Cette classification très grossière permet, cependant, d’apprécier combien les composantes de l’emploi se sont modifiées au cours des dernières années dans la plupart des pays industrialisés. Les plus récentes statistiques de l’O. C. D. E. montrent que les bouleversements les plus importants ont eu lieu au Japon et les plus faibles en Europe. De 1956 à 1967, c’est au Japon et en Amérique du Nord que l’augmentation de la population active a été la plus forte (respectivement 17 et 18 p. 100), alors qu’en Europe la progression ne fut que de 4 p. 100.

Si la répartition de la population active française par secteur se modifie, cette mutation est relativement lente par rapport à celle de certains pays développés.

Pour les pays européens, on dispose de statistiques plus détaillées. De 1958 à 1970, la population active du Marché commun a peu augmenté.

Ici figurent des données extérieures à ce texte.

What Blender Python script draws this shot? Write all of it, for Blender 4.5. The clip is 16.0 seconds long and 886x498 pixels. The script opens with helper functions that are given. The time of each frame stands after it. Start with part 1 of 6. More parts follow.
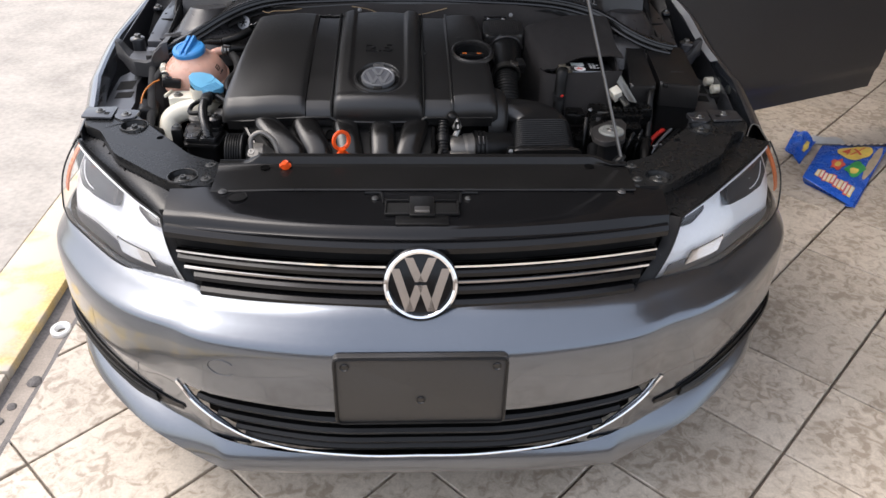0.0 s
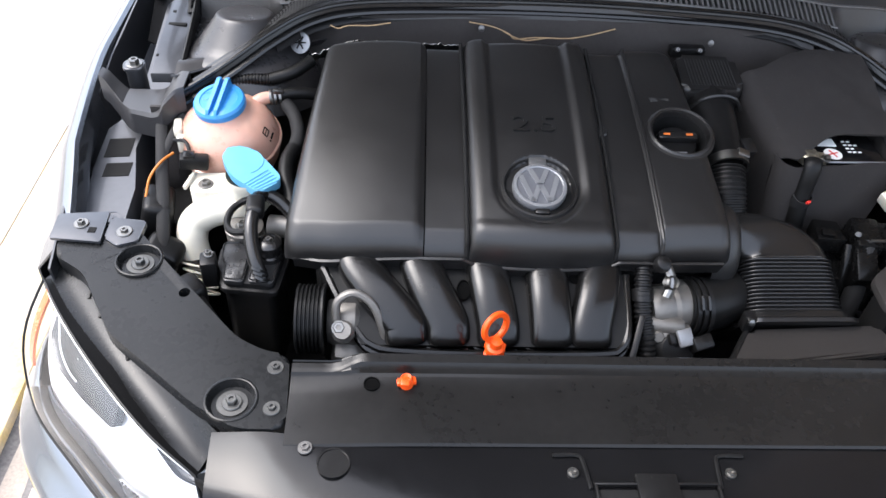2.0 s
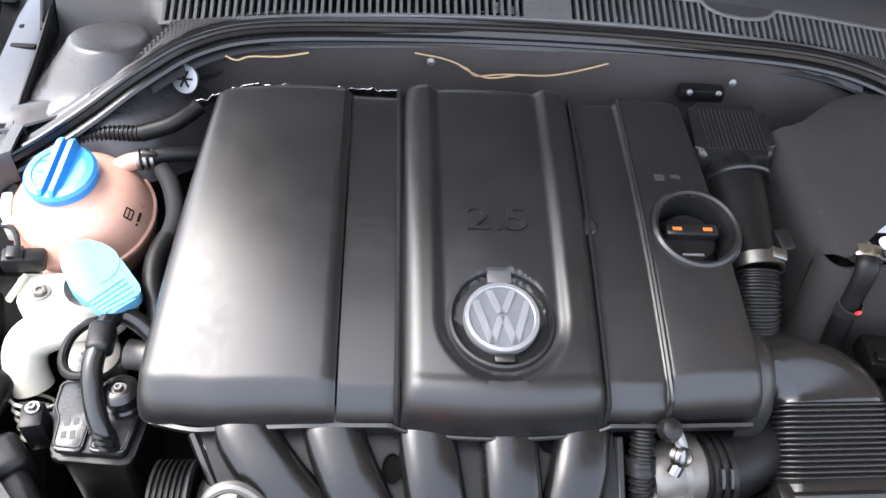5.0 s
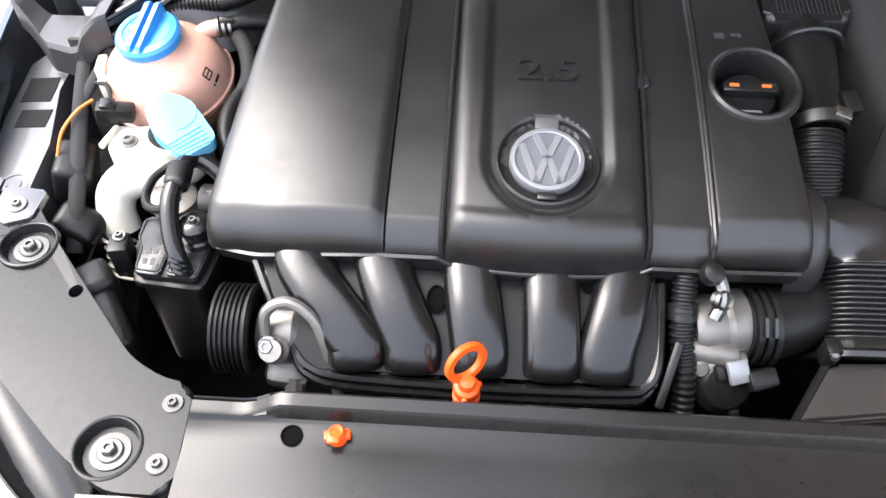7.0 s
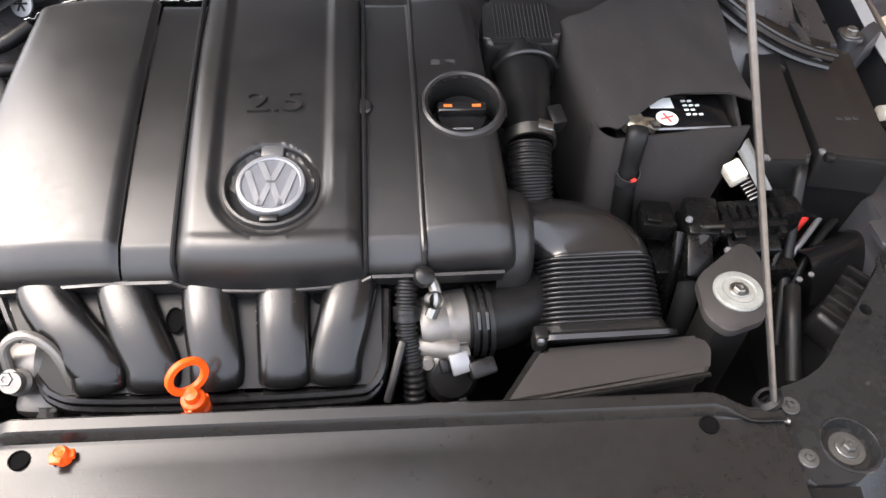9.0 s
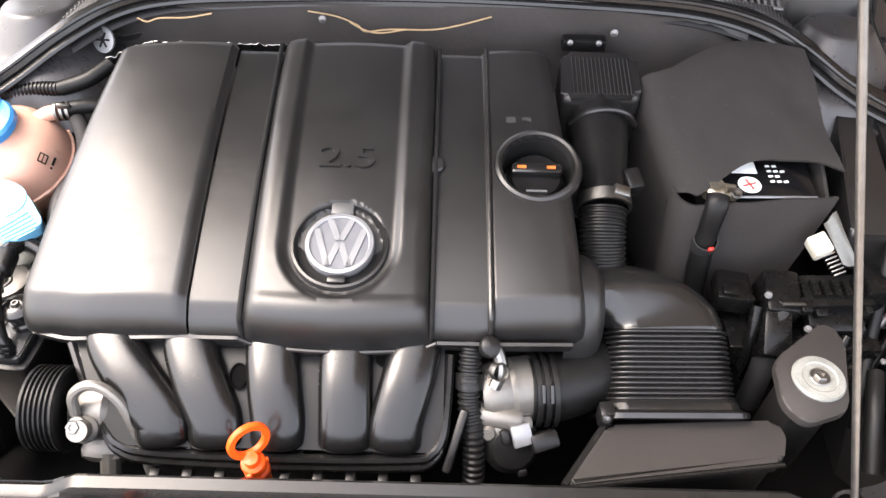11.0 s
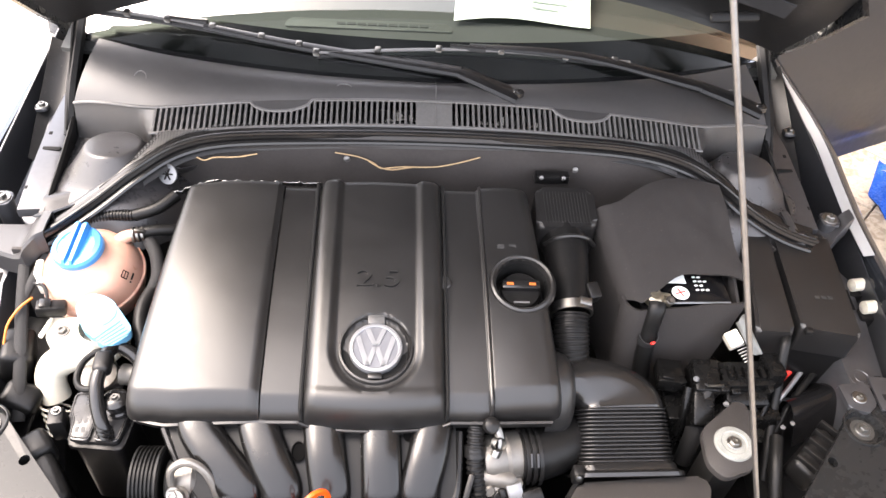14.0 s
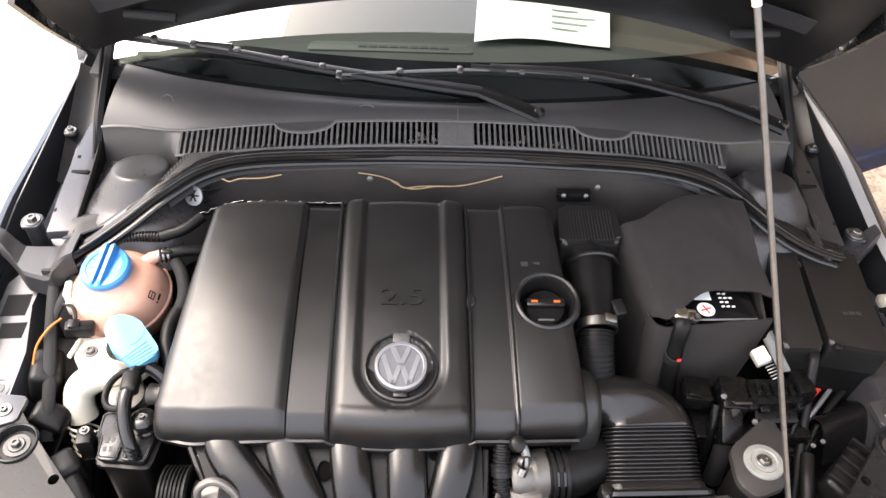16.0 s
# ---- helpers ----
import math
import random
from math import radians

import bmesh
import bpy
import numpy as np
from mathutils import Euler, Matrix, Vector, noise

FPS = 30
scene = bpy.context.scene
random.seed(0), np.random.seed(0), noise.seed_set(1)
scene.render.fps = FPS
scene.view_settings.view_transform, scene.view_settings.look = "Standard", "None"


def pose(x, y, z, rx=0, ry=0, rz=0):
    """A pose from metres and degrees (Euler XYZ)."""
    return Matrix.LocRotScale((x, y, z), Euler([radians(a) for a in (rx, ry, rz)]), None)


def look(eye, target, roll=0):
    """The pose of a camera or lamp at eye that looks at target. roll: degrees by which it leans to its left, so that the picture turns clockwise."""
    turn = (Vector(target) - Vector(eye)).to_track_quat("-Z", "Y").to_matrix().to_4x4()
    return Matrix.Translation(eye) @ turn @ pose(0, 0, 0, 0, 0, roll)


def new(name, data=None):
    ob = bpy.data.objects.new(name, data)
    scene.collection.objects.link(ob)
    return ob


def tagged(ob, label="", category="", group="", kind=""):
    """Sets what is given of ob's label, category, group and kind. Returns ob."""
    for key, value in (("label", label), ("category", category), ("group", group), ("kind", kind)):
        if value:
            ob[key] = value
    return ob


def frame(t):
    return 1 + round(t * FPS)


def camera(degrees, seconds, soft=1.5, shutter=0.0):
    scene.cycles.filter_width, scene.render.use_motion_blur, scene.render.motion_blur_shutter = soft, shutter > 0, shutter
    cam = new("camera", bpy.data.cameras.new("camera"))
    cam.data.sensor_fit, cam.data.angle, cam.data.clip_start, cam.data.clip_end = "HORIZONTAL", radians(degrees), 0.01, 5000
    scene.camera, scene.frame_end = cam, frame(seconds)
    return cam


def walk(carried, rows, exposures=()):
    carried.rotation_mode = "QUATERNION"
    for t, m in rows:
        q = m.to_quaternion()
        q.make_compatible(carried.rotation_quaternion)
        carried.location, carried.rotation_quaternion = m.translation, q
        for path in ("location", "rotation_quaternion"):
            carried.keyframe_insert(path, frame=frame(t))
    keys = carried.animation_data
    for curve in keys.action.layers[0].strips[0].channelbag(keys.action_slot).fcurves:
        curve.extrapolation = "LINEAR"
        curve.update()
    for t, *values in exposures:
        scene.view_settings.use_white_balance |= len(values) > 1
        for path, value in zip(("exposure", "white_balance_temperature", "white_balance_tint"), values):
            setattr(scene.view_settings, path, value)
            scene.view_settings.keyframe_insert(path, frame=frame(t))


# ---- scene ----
cam = camera(60.0, 16.0)
PATH = [
    (0, (-0.022, 0.298, 1.599), (0.066, 1.961, 0.492), 1.5),
    (0.5, (-0.109, 0.525, 1.604), (-0.018, 2.139, 0.426), 1.4),
    (1, (-0.222, 0.781, 1.61), (-0.05, 2.357, 0.39), 2.9),
    (1.5, (-0.259, 1.011, 1.6), (-0.131, 2.538, 0.314), 5.1),
    (2, (-0.312, 1.203, 1.611), (-0.18, 2.657, 0.244), 4.9),
    (2.5, (-0.382, 1.37, 1.633), (-0.149, 2.796, 0.249), 5.8),
    (3, (-0.416, 1.511, 1.63), (-0.156, 2.898, 0.213), 6.6),
    (3.5, (-0.422, 1.587, 1.593), (-0.135, 2.932, 0.141), 8.5),
    (3.7, (-0.406, 1.607, 1.58), (-0.124, 2.947, 0.122), 9.1),
    (5.8, (-0.181, 1.57, 1.514), (-0.098, 2.926, 0.046), 4.3),
    (6, (-0.177, 1.548, 1.501), (-0.136, 2.904, 0.031), 3.4),
    (6.5, (-0.167, 1.515, 1.487), (-0.226, 2.827, -0.021), 1.2),
    (7, (-0.177, 1.475, 1.484), (-0.241, 2.759, -0.049), 0.7),
    (7.5, (-0.152, 1.446, 1.506), (-0.117, 2.732, -0.026), 4.6),
    (8, (-0.09, 1.406, 1.522), (0.059, 2.721, 0.023), 6.1),
    (8.5, (0.007, 1.399, 1.537), (0.157, 2.713, 0.037), 4.2),
    (8.7, (0.039, 1.405, 1.541), (0.191, 2.721, 0.042), 3.6),
    (10.8, (0.045, 1.499, 1.559), (0.054, 2.834, 0.069), 1.0),
    (11, (0.022, 1.496, 1.584), (0.028, 2.812, 0.078), 1.7),
    (11.5, (-0.007, 1.474, 1.669), (0.034, 2.826, 0.196), 3.5),
    (12, (-0.065, 1.437, 1.737), (-0.029, 2.805, 0.278), 4.5),
    (12.5, (-0.101, 1.41, 1.794), (-0.025, 2.802, 0.36), 5.6),
    (13, (-0.09, 1.384, 1.828), (0.047, 2.772, 0.394), 6.6),
    (13.5, (-0.086, 1.375, 1.838), (0.038, 2.764, 0.404), 6.0),
    (14, (-0.082, 1.372, 1.859), (0.063, 2.769, 0.436), 5.5),
    (14.5, (-0.074, 1.376, 1.863), (0.057, 2.785, 0.45), 5.0),
    (15, (-0.082, 1.385, 1.858), (0.03, 2.797, 0.445), 4.1),
    (15.5, (-0.09, 1.383, 1.856), (0.021, 2.804, 0.453), 4.0),
    (16, (-0.092, 1.365, 1.856), (0.006, 2.805, 0.471), 3.6),
]
walk(cam, [(t, look(eye, target, roll)) for t, eye, target, roll in PATH], [(0, 0.5, 6220, 11), (1, 0.62, 6120, 10), (1.5, 1.1, 5970, 10), (2.5, 1.48, 5920, 10), (3.5, 2.05, 5970, 10), (7, 2.15, 6170, 11), (8.5, 2.1, 6420, 12), (12, 2.5, 6720, 13), (14.5, 2.5, 6770, 14), (15.5, 2.25, 6770, 14), (16, 1.9, 6720, 13)])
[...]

Mais, comme pour la France, sous cette relative stagnation, on observe de profonds changements structurels. Tout d’abord, en douze ans, l’emploi salarié s’est accru de 18 p. 100. Par ailleurs, cette croissance de l’emploi salarié a été plus forte dans le secteur « tertiaire » (transports, télécommunications, commerce, services, administrations). Dans le même temps, les pays du Marché commun ont perdu 6,8 millions de paysans. On observe partout une entrée plus tardive des jeunes dans la vie active et une augmentation sensible de la main-d’œuvre féminine. Enfin, l’emploi étranger s’est considérablement renforcé. L’Italie est le seul pays du Marché commun ayant en permanence un excédent de main-d’œuvre. Aussi, la main-d’œuvre étrangère y est-elle pratiquement inexistante (33 000 salariés en 1968), alors qu’en Allemagne fédérale on compte 1,37 million de salariés étrangers (soit 6 p. 100 de l’emploi salarié) contre 1,16 million en France (7,5 p. 100), 200 000 en Belgique (7 p. 100), 60 000 aux Pays-Bas (1,5 p. 100) et 30 000 au Luxembourg (soit près de 28 p. 100). Ces chiffres, qui datent de 1969 (voir le rapport sur « la libre circulation de la main-d’œuvre et les marchés du travail dans la C. E. E. », C. E. E., juin 1970), sont en 1973 largement dépassés par l’Allemagne, qui compterait plus de 2 millions de travailleurs étrangers.